A. BOARD REVIEW OF ATTORNEY FEE AWARDS MADE BELOW

6. REQUIREMENTS FOR FEE PETITION

Section 725.366(a) requires counsel to submit application for a fee supported by a "complete statement of the extent and character of the necessary work done" and by an indication of the professional status of the person performing such work and his/her customary billing rate. 20 C.F.R. §725.366(a). The application shall also include a listing of reasonable, un-reimbursed expenses, including those for travel, incurred by the representative or an employee of a representative in establishing the claimant's case. Each fee petition should contain a description of other fees requested, charged, or received for services rendered to the claimant before any court or agency in connection with a related matter. 20 C.F.R. §725.366(a).

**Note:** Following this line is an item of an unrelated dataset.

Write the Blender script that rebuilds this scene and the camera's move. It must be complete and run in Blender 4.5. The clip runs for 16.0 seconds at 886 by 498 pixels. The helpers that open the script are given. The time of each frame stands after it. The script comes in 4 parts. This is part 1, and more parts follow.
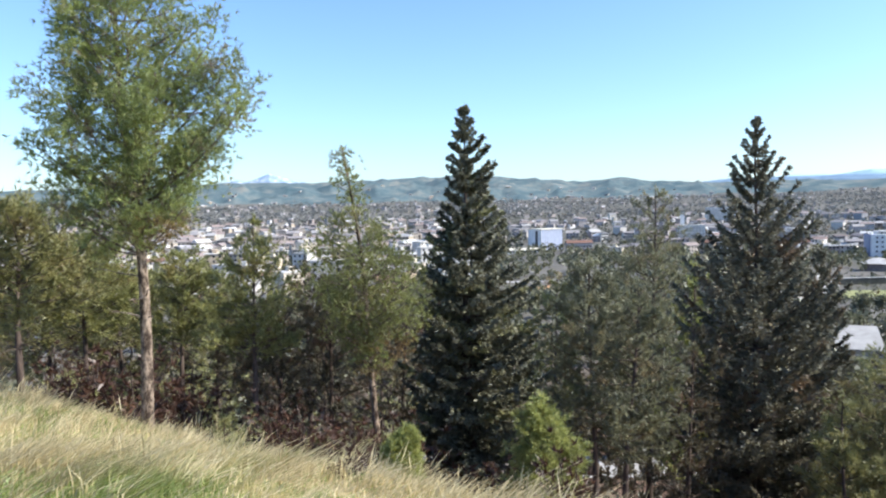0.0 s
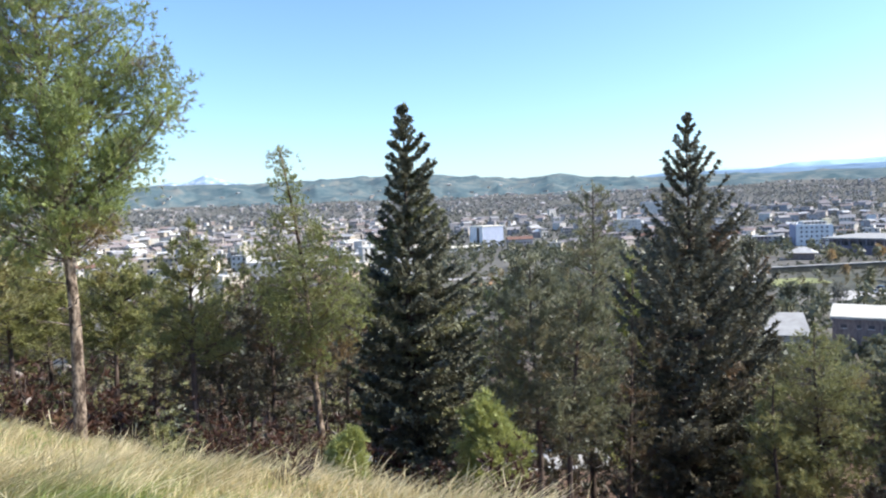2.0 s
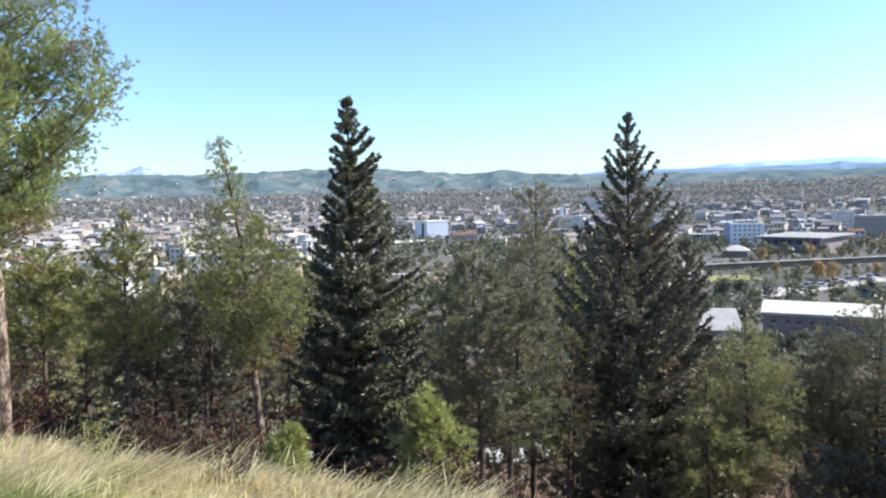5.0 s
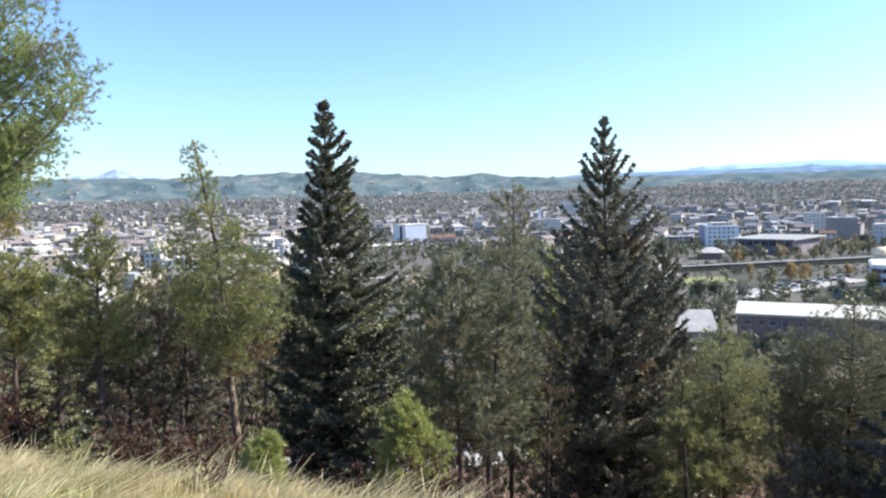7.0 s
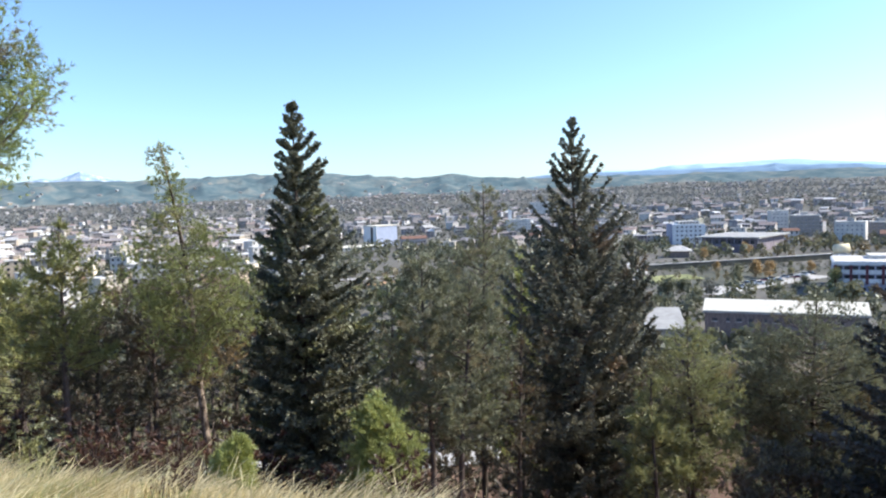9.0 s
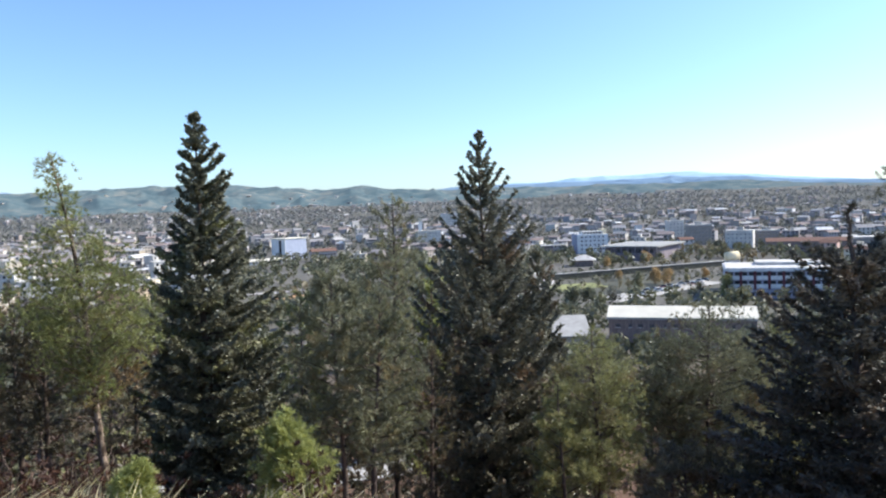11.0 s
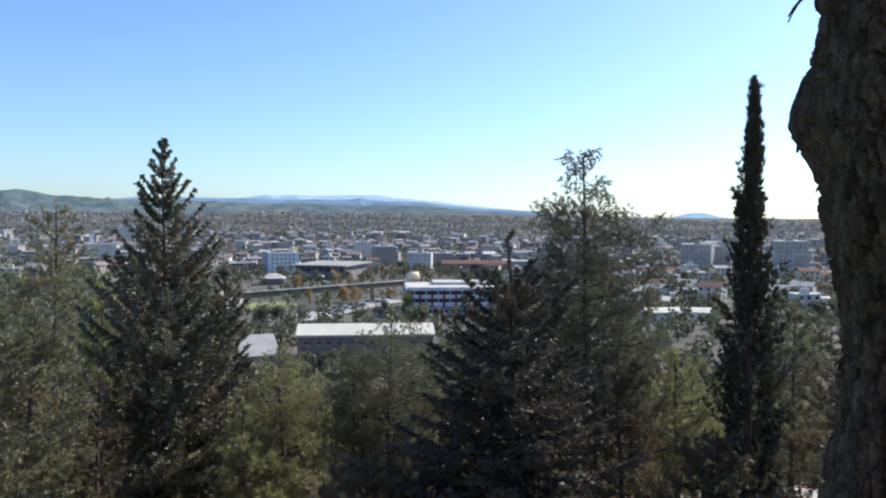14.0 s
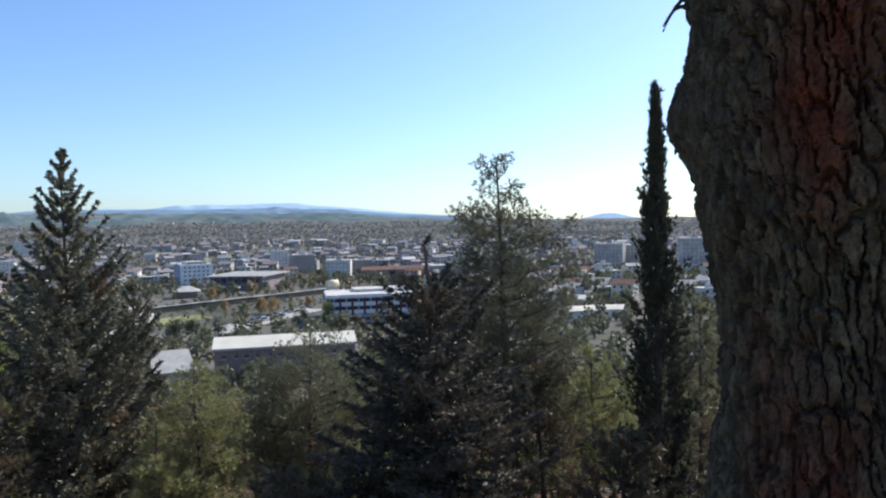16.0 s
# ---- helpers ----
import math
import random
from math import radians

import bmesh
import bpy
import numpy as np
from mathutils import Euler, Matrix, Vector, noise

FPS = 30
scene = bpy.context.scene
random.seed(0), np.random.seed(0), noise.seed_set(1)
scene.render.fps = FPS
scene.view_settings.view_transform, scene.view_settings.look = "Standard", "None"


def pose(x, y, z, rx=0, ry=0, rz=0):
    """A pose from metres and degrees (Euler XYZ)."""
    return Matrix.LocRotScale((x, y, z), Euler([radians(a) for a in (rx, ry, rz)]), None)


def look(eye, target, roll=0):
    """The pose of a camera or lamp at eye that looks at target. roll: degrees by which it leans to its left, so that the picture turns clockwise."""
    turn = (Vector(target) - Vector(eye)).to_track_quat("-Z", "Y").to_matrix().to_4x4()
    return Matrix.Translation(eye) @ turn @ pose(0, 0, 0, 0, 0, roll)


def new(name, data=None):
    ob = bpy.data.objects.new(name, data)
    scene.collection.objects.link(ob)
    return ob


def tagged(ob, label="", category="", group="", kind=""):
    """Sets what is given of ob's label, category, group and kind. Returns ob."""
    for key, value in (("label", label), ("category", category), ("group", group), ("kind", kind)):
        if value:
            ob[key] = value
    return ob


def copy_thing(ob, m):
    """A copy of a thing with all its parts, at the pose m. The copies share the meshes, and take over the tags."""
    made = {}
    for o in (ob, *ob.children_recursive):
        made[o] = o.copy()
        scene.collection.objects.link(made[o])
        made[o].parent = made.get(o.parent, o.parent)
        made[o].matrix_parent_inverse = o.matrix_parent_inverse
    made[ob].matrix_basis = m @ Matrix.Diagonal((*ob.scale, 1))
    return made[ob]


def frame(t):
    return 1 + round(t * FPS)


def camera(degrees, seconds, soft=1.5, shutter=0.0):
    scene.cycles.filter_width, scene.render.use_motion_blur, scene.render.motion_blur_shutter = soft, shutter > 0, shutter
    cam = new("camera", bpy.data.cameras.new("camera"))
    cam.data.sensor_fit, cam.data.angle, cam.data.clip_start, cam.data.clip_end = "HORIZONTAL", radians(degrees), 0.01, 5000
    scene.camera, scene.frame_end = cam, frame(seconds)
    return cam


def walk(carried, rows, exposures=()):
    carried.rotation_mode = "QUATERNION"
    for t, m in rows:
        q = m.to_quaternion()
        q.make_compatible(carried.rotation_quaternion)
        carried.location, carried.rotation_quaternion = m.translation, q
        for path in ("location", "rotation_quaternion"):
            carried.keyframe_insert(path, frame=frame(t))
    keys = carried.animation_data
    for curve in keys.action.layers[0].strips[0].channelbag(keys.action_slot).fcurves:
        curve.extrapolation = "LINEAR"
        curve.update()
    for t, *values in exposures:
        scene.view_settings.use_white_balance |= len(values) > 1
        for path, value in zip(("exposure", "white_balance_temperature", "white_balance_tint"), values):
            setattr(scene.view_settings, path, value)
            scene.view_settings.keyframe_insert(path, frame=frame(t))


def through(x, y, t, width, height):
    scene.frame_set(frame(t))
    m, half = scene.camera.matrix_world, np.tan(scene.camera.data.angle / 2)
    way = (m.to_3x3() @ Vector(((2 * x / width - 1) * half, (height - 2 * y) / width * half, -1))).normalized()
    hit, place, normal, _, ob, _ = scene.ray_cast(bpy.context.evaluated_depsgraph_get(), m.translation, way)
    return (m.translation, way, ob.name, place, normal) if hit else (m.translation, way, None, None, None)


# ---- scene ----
cam = camera(63.36, 16.0, soft=2.15)
PATH = [
    (0.0, pose(-0.074, -0.019, 39.987, 86.66, 1.25, -0.00)),
    (0.5, pose(-0.070, -0.016, 39.986, 86.85, 2.26, -1.07)),
    (1.0, pose(-0.072, -0.010, 39.993, 86.93, 1.34, -1.73)),
    (1.5, pose(-0.066, -0.001, 39.986, 86.24, 0.63, -1.92)),
    (2.0, pose(-0.057, 0.009, 39.986, 86.40, 2.29, -4.68)),
    (2.5, pose(-0.051, 0.006, 39.978, 86.22, 1.45, -5.19)),
    (3.0, pose(-0.052, 0.017, 39.978, 85.88, 2.01, -6.73)),
    (3.5, pose(-0.049, 0.018, 39.980, 86.26, 1.73, -7.79)),
    (4.0, pose(-0.037, 0.018, 39.980, 86.13, 1.34, -8.52)),
    (4.2, pose(-0.035, 0.020, 39.981, 85.73, 1.53, -8.93)),
    (6.3, pose(-0.015, 0.046, 40.003, 86.30, 1.40, -9.17)),
    (6.5, pose(-0.014, 0.048, 40.004, 86.35, 1.27, -10.13)),
    (7.0, pose(-0.013, 0.053, 40.008, 86.05, 1.57, -10.79)),
    (7.5, pose(-0.010, 0.049, 40.002, 85.85, 1.68, -11.49)),
    (8.0, pose(-0.004, 0.037, 40.002, 85.58, 1.35, -11.70)),
    (8.2, pose(-0.004, 0.035, 40.002, 85.57, 1.67, -11.63)),
    (10.3, pose(-0.004, 0.004, 40.008, 86.76, 2.58, -17.46)),
    (10.5, pose(-0.004, 0.001, 40.008, 86.43, 2.76, -18.20)),
    (11.0, pose(0.012, -0.030, 40.016, 86.72, 2.22, -20.27)),
    (11.5, pose(0.022, -0.031, 39.997, 87.34, 2.02, -23.99)),
    (12.0, pose(0.054, -0.026, 39.999, 87.13, 1.47, -29.91)),
    (12.5, pose(0.060, -0.005, 39.999, 87.22, 1.95, -33.39)),
    (13.0, pose(0.052, 0.028, 40.004, 86.77, 1.81, -38.55)),
    (13.5, pose(0.044, 0.040, 40.008, 86.85, -0.15, -40.33)),
    (14.0, pose(0.060, 0.022, 40.016, 87.79, -0.37, -44.48)),
    (14.5, pose(0.060, 0.002, 40.017, 87.50, -0.28, -46.43)),
    (15.0, pose(0.073, -0.032, 40.018, 88.16, 0.20, -42.20)),
    (15.5, pose(0.084, -0.060, 40.035, 88.93, 1.76, -43.96)),
    (16.0, pose(0.078, -0.027, 40.016, 88.18, 1.16, -50.97)),
]
walk(cam, PATH, exposures=[
    (0.0, 0.72), (4.0, 0.74), (8.0, 0.74), (11.0, 0.55), (13.0, 0.33), (14.5, 0.22), (16.0, 0.2)])

# ---- world and sun ----
EYE = 40.0
SUN_AZ, SUN_EL = 98.0, 38.0
world = bpy.data.worlds.new("sky")
scene.world = world
world.use_nodes = True
wn = world.node_tree.nodes
wn.clear()
sky = wn.new("ShaderNodeTexSky")
sky.sky_type = "NISHITA"
sky.sun_disc = False
sky.sun_elevation = radians(SUN_EL)
sky.sun_rotation = radians(SUN_AZ)
sky.altitude = 100
sky.air_density = 1.0
sky.dust_density = 0.8
sky.ozone_density = 3.0
bgn = wn.new("ShaderNodeBackground")
bgn.inputs["Strength"].default_value = 0.15
wout = wn.new("ShaderNodeOutputWorld")
tone = wn.new("ShaderNodeMix")
tone.data_type, tone.blend_type = "RGBA", "MULTIPLY"
tone.inputs[0].default_value = 1.0
tone.inputs[7].default_value = (0.82, 0.965, 1.165, 1)
world.node_tree.links.new(sky.outputs[0], tone.inputs[6])
world.node_tree.links.new(tone.outputs[2], bgn.inputs["Color"])
world.node_tree.links.new(bgn.outputs[0], wout.inputs["Surface"])

sun_data = bpy.data.lights.new("sun", "SUN")
sun_data.energy = 5.0
sun_data.angle = radians(0.55)
sun_data.color = (1.0, 0.94, 0.84)
sun = new("sun", sun_data)
sun_dir = Vector((math.sin(radians(SUN_AZ)) * math.cos(radians(SUN_EL)),
                  math.cos(radians(SUN_AZ)) * math.cos(radians(SUN_EL)), math.sin(radians(SUN_EL))))
sun.matrix_world = look(sun_dir * 100, (0, 0, 0))
tagged(sun, kind="structure")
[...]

The burden of proof is on claimant's counsel to provide a complete statement of the extent and character of the necessary work done, such as would permit a finding by the district director that necessary work was performed. Ball v. Director, OWCP, 7 BLR 1-617, 1-619 (1984).

Claimant's counsel must demonstrate the necessity of association with a co-counsel. The adjudication officer must make explicit finding as to whether counsel met this burden prior to awarding an attorney fee to both co-counsel. Simmons v. Director, OWCP, 7 BLR 1-175 (1984); Kovaly v. Director, OWCP, 7 BLR 1-383 (1984). The services of a paralegal are compensable pursuant to the Section 725.366(a), but the fee petition must indicate the professional status of each individual for whom compensation is sought. Cox v. Director, OWCP, 7 BLR 1-810 (1985).

CASE LISTINGS

[if co-counsel necessary, its abuse of discretion to deny all compensation for communication between counsel; standard is whether work reasonably necessary to establish entitlement] Charles v. Director, OWCP, 3 BLR 1-80 (1981).

[district director's disallowance of co-counsel hours affirmed based on finding that services performed by co-counsel duplicative] Murphy v. Director, OWCP, 6 BLR 1-333 (1983).

[disallowance will be affirmed where counsel failed to meet burden of establishing necessity of co-counsel even if adjudicator erred in not sufficiently explaining disallowance] Burns v. Director, OWCP, 6 BLR 1-473 (1983); Dombrowski v. Director, OWCP, 6 BLR 1-468 (1983).

[fee award remanded to district director for reconsideration whether office memos, outlining possible action not later taken, meets test for reasonable necessity outlined in Marcum v. Director, OWCP, 2 BLR 1-894 (1980)] Kovaly v. Director, OWCP, 7 BLR 1-383 (1984).

[counsel must demonstrate necessity of association with co-counsel; adjudicator must make explicit finding whether counsel met burden to award fee to both] Simmons v. Director, OWCP, 7 BLR 1-175 (1984); Kovaly v. Director, OWCP, 7 BLR 1-383 (1984).

[test for whether work necessary is whether attorney, at time work performed, could reasonably regard work as necessary to establish entitlement] Lanning v. Director, OWCP, 7 BLR 1-314 (1984); see also Kovaly v. Director, OWCP, 7 BLR 1-383 (1984).

[where adjudicator finds co-counsel unnecessary, but still awards some time to co-counsel, allowance of fees to co-counsel improper] Kovaly v. Director, OWCP, 7 BLR 1-383 (1984).

[disallowance of entries in fee application affirmed where record contained no correspondence from attorney until after benefits awarded, entitlement established without any sign of input by counsel; majority of entries in counsel's fee petition totally lacking in documentation] Ball v. Director, OWCP, 7 BLR 1-617, 1-619 (1984).

[paralegal services compensable at Section 725.366(a), but fee petition must indicate professional status of each individual for whom compensation sought; here counsel's mere noting paralegal's status in margin insufficient to meet burden] Cox v. Director, OWCP, 7 BLR 1-810 (1985).

DIGESTS

Counsel must raise the enhancement for delay factor at the time the fee petition is filed since counsel is precluded from raising the issue for the first time on appeal. Goodloe v. Peabody Coal Co., 19 BLR 1-91 (1995); see Bennett v. Director, OWCP, 17 BLR 1-72, 1-73-74 (1992); Mitchell v. United States Steel Corp.,7 BLR 1-68, 1-70 (1984); Senick v. Keystone Coal Mining Co., 5 BLR 1-395, 1-398 (1982); Taylor v. 3D Coal Corp., 3 BLR 1-350, 1-355 (1981).